OK, it's been all over the news, and I'm sure it's been hurting your wallet, pocketbook, purse, or European carry-all. Oil prices reached an all-time high this week at > $132 per barrel, and gas prices have been higher than $4 per gallon for the past 2 weeks. Everybody is moaning and groaning.

However, my thoughts at this time are "no pain, no gain". We need to feel the pinch of high oil prices. We need to feel more than a pinch, we need a good punch, a good blow, a good beatdown. Why? Because it is the only way to provide enough impetus to get us moving on alternative energy sources. And, finally, finally, it appears that people are decreasing consumption in response to these high prices. Yes, for the first time since 1979, driving in the U.S. decreased on a monthly basis (by 4.3%). It's classic supply/demand economics.

I know there are both liberal and conservative readers of this blog. All the liberals are probably largely supportive of investment and implementation of alternative energy sources (wind, solar, hydrogen fuel cell cars). You conservatives out there, you may be rolling your eyes right now.

But, conservatives should embrace the shift away from fossil fuels just as much as liberals. Why?

1. Isn't this free market capitalism at its best? When the cost of one good or service becomes too high, other more efficient and less expensive goods become more attractive.

2. The majority of money that we are spending on oil is going straight to terrorist countries. Why do we want to fund our enemies?

3. Alternative energy with provide a host of new jobs for young scientists and businessmen, and will promote and necessitate advances in technology.

4. What is so wrong with breathing cleaner air? Recent studies have shown that smog actually increases the risk for premature death.

5. Why are you so resistant to change? What is it about oil that won't let you give it up? Did people complain when the automobile replaced the primary method of transportation (horse and buggy) back in the early 1900s? Did people complain about the arrival of airplanes to replace train and boat travel? Technology is great. If we can get around and power our homes and buildings by cleaner and more efficient means, why not?

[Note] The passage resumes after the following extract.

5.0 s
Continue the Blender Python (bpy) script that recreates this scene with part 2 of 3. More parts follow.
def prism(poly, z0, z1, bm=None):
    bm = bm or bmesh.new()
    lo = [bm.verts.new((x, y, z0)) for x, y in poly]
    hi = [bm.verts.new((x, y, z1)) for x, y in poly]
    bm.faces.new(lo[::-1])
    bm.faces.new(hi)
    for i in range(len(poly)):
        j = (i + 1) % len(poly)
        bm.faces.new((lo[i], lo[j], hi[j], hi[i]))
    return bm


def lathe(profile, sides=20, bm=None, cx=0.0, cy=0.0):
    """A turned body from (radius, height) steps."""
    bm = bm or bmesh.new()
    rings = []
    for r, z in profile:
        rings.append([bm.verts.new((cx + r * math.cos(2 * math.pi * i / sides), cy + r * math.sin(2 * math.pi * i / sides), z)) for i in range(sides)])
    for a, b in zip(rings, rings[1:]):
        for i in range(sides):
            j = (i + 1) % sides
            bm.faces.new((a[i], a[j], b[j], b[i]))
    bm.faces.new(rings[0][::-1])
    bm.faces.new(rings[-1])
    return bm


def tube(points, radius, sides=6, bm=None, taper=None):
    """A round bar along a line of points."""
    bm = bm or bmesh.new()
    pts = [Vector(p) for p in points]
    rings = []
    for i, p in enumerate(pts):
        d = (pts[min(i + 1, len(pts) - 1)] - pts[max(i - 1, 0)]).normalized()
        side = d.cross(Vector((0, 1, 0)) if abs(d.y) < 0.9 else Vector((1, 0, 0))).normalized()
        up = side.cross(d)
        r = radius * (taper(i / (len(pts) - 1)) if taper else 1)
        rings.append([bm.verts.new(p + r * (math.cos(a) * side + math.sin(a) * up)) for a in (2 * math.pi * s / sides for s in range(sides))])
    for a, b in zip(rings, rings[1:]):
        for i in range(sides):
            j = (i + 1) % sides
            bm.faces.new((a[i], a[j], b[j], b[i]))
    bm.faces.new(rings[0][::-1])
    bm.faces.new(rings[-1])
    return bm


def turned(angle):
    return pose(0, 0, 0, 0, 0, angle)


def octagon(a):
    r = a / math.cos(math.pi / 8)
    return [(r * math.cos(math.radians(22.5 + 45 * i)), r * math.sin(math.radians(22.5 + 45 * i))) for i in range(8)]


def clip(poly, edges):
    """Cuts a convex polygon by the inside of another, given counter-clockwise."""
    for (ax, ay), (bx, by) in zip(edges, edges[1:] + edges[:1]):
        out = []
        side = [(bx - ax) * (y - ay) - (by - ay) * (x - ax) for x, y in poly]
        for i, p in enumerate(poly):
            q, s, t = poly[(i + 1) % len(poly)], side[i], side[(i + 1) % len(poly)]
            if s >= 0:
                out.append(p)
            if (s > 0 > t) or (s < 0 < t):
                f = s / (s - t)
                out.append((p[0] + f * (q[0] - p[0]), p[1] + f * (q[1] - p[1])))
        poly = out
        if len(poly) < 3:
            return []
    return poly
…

I defy you to provide a compelling argument to stop the shift to more solar, nuclear, wind power. Don't bet against Boone Pickens!!!


Will said...

Steve - I agree with your overall message but is this really free market economics at work? Sure, demand increases (China, etc), supply goes down and prices go up. But price is set by a cartel, racheted up again by another oligopoly (u.s. oil comapanies) and then protected, taxed and more or less completely arbitrarily set. Not totally arbitrarily; set in a way that benefits everyone except the consumer and the environment.

Don Martin said...

When America's largest oil producer (Exxon) ranks 14th overall in the world, I find it tough to believe that an American oligopoly has much that much sway on America's gas prices. If they did, why didn't they ratchet them up a long time ago and why does the US still have some of the cheapest gas in the developed world? I know most lefties love to blame anything American first and anything corporate second, but this isn't the fault of evil American corporations (trust me - some things actually are not the fault of American corporations - honest). The fact is that the flowers of capitalism are sprouting through the paved decay of socialism in China and India to allow former government slaves own their own cars (and a little bit of freedom) for the first time. As a "conservative" (whatever that means, but I assume you will label me as such), I don't really qualify for any of your assumptions. I did not roll my eyes. I do welcome alternative fuel research. I actually am glad that we are finally getting to the growing pangs of a market that will foster such research, which I guarantee will be done much better than any government imposed program financed by my taxes. In the meantime, I still think we should drill in Alaska and elsewhere to alleviate (not cure) some of the pressures, but I know such a radical, extremist view may be anathema to such reasonable non-conservatives(?) as you. Regardless, I assume you are happy that gasoline prices finally have reached the levels that liberals have wanted for decades. Bully for you! You got what you wanted! Why so glum?

Will said...

I would like to point out that I blamed a foreign cartel (OPEC) first, U.S. oil companies second and all things American third.

julie said...

Don left the longest comment I've ever seen on a blog in my life.